----- Excerpted data

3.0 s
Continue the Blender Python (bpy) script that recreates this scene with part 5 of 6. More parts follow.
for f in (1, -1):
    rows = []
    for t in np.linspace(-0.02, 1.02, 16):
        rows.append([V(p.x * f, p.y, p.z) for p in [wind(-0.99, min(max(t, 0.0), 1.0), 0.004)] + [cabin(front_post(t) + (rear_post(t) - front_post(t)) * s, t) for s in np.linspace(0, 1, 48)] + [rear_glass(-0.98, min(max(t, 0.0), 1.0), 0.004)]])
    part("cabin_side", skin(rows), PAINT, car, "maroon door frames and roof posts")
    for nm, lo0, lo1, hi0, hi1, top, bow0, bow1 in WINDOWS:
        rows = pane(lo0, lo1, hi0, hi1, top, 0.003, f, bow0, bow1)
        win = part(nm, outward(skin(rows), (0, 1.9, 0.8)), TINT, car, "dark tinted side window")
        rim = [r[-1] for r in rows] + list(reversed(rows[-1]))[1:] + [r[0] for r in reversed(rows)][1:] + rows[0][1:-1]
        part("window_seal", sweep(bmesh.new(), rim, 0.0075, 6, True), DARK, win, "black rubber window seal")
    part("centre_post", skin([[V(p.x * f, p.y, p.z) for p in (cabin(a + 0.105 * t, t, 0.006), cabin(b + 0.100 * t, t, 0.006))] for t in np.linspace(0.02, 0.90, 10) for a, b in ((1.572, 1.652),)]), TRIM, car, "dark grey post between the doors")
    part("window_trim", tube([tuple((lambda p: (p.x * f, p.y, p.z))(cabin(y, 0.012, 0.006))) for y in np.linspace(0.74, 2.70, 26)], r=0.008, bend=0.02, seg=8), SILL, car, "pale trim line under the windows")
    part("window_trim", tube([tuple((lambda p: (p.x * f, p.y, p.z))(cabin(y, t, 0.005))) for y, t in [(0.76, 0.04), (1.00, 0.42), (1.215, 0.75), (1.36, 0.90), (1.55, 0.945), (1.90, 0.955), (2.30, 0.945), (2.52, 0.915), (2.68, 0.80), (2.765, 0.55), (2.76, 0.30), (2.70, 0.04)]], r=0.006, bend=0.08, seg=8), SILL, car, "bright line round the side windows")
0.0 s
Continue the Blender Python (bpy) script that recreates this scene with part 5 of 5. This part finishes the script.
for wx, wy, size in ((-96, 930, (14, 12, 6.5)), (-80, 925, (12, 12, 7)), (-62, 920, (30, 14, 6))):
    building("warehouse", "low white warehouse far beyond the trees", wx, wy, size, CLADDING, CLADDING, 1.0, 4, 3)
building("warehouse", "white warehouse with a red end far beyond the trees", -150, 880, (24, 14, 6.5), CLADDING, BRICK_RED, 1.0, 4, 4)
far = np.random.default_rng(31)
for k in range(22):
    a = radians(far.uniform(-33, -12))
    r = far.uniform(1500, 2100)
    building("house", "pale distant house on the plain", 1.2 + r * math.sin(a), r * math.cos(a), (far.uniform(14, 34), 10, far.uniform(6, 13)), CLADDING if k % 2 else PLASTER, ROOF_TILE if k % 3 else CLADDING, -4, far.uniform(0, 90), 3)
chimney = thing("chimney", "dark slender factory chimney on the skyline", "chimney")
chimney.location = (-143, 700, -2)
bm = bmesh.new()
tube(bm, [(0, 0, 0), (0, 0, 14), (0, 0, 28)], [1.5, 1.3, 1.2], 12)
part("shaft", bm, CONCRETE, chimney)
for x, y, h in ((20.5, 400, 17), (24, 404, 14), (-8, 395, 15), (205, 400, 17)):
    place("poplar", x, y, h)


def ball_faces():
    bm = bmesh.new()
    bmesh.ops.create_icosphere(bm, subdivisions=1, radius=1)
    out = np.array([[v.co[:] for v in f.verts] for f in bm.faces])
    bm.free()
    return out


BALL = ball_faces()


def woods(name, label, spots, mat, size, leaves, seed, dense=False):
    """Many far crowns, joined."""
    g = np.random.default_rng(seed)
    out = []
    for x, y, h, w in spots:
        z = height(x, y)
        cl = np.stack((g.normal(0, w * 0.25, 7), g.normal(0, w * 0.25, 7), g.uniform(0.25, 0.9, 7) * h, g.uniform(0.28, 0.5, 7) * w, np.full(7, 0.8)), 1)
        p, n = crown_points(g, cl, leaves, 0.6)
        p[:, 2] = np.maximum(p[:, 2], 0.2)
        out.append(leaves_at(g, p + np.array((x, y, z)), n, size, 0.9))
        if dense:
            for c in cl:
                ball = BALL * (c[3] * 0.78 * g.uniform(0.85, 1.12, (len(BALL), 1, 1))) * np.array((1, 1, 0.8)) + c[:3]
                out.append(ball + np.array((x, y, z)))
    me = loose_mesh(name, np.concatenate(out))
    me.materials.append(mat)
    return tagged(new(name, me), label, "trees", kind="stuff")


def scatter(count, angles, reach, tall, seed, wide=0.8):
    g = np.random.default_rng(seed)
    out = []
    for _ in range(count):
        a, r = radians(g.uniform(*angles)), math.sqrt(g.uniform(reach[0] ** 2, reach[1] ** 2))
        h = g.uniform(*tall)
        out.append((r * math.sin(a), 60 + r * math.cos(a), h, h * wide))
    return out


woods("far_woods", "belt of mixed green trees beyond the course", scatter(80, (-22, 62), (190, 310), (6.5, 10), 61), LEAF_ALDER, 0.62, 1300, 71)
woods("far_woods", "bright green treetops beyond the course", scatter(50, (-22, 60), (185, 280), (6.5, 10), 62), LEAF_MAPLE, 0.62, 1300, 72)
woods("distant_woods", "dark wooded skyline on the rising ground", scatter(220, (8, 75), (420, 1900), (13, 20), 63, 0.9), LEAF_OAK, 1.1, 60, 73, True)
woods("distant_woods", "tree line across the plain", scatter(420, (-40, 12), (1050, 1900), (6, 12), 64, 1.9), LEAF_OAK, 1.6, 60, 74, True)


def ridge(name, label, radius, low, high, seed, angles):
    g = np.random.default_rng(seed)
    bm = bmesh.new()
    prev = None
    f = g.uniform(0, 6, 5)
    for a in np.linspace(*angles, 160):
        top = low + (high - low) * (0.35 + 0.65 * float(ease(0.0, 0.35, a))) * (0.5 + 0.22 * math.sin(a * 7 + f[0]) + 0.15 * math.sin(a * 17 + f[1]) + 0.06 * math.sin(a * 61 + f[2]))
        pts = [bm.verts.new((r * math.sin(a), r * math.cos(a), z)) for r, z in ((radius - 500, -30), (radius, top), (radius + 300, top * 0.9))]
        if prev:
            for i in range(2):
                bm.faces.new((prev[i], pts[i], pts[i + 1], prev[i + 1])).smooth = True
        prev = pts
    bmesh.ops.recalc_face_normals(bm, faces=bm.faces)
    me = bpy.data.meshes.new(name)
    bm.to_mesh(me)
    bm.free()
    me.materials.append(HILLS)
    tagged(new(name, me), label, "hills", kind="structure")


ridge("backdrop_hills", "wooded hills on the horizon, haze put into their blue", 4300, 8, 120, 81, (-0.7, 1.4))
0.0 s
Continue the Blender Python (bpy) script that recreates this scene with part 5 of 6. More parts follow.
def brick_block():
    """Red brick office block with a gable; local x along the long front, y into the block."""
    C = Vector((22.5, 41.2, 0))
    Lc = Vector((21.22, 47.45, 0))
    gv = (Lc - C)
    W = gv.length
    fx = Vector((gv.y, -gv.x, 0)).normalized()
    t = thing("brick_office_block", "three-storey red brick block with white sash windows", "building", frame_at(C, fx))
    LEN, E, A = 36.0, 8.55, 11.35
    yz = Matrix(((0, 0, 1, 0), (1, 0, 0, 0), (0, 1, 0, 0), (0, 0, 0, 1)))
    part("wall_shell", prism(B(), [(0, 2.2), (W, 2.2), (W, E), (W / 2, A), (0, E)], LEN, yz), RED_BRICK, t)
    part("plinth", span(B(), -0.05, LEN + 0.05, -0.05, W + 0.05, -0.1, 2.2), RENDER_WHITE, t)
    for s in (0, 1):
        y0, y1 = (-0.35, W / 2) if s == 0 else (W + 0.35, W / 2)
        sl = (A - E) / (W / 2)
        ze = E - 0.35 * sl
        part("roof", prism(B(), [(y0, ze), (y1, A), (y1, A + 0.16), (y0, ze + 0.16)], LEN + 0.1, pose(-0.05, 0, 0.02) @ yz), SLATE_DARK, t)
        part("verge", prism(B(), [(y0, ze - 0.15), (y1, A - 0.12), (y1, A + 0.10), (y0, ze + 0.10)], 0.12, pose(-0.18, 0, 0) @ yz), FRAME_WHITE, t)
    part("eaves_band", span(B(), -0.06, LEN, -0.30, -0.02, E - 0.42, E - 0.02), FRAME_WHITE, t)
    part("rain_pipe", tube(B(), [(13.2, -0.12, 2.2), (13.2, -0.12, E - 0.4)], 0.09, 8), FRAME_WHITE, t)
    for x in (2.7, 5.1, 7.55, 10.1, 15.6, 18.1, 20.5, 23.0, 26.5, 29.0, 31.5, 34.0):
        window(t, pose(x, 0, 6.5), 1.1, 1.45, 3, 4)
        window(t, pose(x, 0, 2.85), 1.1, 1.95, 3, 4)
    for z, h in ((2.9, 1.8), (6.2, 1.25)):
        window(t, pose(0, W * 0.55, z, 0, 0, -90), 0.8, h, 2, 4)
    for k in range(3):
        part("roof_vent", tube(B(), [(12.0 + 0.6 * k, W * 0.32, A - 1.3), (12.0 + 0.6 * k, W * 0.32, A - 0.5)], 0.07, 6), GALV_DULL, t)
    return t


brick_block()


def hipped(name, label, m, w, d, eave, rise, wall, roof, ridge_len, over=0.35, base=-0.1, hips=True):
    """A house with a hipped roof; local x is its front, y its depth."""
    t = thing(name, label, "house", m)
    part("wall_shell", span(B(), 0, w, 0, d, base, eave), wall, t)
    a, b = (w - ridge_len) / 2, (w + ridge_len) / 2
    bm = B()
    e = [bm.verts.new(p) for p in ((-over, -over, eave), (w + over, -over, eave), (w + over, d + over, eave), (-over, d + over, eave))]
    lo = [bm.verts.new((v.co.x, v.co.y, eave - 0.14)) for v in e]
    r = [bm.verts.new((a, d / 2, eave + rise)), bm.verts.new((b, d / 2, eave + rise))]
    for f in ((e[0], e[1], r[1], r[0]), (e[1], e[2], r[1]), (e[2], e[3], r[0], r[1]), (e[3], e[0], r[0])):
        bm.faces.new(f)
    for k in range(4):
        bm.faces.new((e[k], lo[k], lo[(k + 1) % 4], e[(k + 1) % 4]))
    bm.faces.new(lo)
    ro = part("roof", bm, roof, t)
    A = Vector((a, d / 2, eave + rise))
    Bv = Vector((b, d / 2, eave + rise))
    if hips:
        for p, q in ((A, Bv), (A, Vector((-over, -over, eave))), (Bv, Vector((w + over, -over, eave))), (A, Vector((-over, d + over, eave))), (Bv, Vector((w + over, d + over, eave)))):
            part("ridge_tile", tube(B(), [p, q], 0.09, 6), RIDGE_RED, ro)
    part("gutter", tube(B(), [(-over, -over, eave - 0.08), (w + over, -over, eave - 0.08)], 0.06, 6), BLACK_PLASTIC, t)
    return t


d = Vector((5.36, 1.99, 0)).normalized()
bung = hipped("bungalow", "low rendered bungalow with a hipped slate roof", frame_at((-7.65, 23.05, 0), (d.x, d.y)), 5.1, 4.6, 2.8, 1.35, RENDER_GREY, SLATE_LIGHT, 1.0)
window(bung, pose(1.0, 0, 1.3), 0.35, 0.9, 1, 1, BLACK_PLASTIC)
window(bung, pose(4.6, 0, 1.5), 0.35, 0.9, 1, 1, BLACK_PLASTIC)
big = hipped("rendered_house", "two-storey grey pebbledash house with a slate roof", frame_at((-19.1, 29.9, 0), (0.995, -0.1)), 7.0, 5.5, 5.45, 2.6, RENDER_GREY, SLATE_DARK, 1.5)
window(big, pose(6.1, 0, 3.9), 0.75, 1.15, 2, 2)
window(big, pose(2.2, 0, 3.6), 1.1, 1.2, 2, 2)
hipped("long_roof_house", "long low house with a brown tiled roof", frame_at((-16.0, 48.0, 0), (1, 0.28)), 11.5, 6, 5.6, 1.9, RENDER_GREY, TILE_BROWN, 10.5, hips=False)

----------

Copy each line of the data that contains the word "with".

Continue the Blender Python (bpy) script that recreates this scene with part 5 of 6. More parts follow.
Continue the Blender Python (bpy) script that recreates this scene with part 5 of 5. This part finishes the script.
building("warehouse", "white warehouse with a red end far beyond the trees", -150, 880, (24, 14, 6.5), CLADDING, BRICK_RED, 1.0, 4, 4)
Continue the Blender Python (bpy) script that recreates this scene with part 5 of 6. More parts follow.
    """Red brick office block with a gable; local x along the long front, y into the block."""
    t = thing("brick_office_block", "three-storey red brick block with white sash windows", "building", frame_at(C, fx))
    """A house with a hipped roof; local x is its front, y its depth."""
bung = hipped("bungalow", "low rendered bungalow with a hipped slate roof", frame_at((-7.65, 23.05, 0), (d.x, d.y)), 5.1, 4.6, 2.8, 1.35, RENDER_GREY, SLATE_LIGHT, 1.0)
big = hipped("rendered_house", "two-storey grey pebbledash house with a slate roof", frame_at((-19.1, 29.9, 0), (0.995, -0.1)), 7.0, 5.5, 5.45, 2.6, RENDER_GREY, SLATE_DARK, 1.5)
hipped("long_roof_house", "long low house with a brown tiled roof", frame_at((-16.0, 48.0, 0), (1, 0.28)), 11.5, 6, 5.6, 1.9, RENDER_GREY, TILE_BROWN, 10.5, hips=False)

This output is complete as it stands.